Arthur, notre fils plus jeune, est avec le département d'exportation de la Nash Motors Company à Kenosha, Winsconsin. Lui aussi a bien réussi et a acquis beaucoup d'expérience à travers ses nombreux voyages dans plusieurs pays. Il parle plusieurs langues assez couramment pour lui permettre d'entretenir des échanges, et il parle l'espagnol comme un Espagnol de naissance. Naturellement, nous sommes fiers de nos garçons et de nos petits-enfants. Notre regret est que les circonstances ne nous permettent de les voir aussi souvent que nous aimerions. Mais on ne peut s'attendre à avoir tout ce qu'on désire.
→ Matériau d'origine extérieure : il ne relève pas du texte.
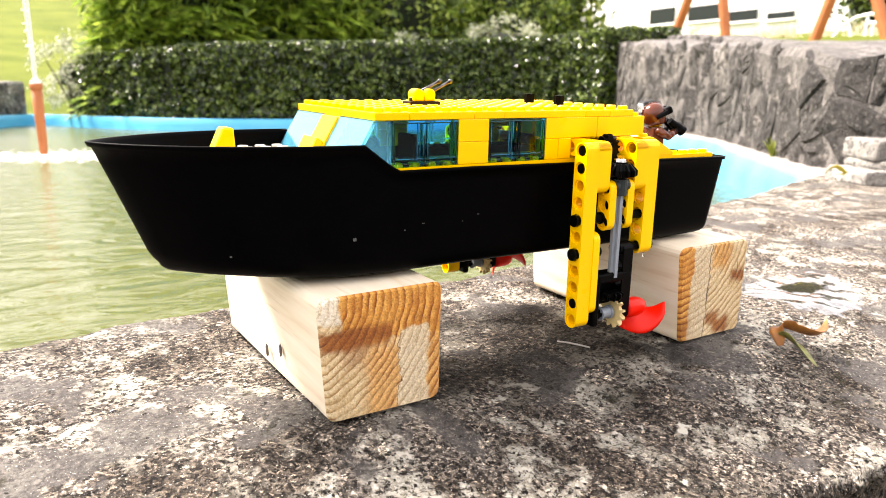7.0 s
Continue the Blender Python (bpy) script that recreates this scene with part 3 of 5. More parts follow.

Nous essayons d'être reconnaissants pour tous les nombreux bienfaits que nous avons maintenant. Nous sommes conscients du fait que nous ne méritons pas toute la bonne chance dans ce monde et nous n'avons certainement pas toute la mauvaise chance.

Agnes et moi sommes en bonne santé et jouissons beaucoup de ce que la vie nous donne. Nous avons dû déménager à plusieurs reprises pendant que les enfants étaient encore jeunes. Chaque changement a été une précieuse expérience, une occasion de lier des amitiés. Depuis que nous nous sommes plus ou moins libérés des obligations familiales, nous voyageons beaucoup et nous avons visité plusieurs pays étrangers, avons vu d'étranges choses, entendu d'étranges bruits, et senti d'étranges odeurs.

Chaque phase de la vie a amené une certaine mesure de plaisir et de peine. En vieillissant, le plaisir semble devenir plus doux et la peine moins réelle. Je dois m'arrêter. J'ai écrit une lettre remplie de radotages qui ne se rapportent qu'à nous. Je suis certain qu'à ce point vous devez être terriblement ennuyé. Nous penserons à vous le jour de votre anniversaire et à travers la distance qui nous sépare nous vous envoyons nos souhaits les plus affectueux pour beaucoup de santé, bonheur et entrain afin que vous puissiez jouir pleinement toutes les bonnes choses que la vie peut offrir.

Cordiales salutations,

Heber (1)

(1) Heber Cushing Peters est le cousin d'Errol Cushing. Il avait 63 ans quand il a rédigé cette lettre et parle d'un séjour à Barnston vers 1875. à l'âge de 8 ans.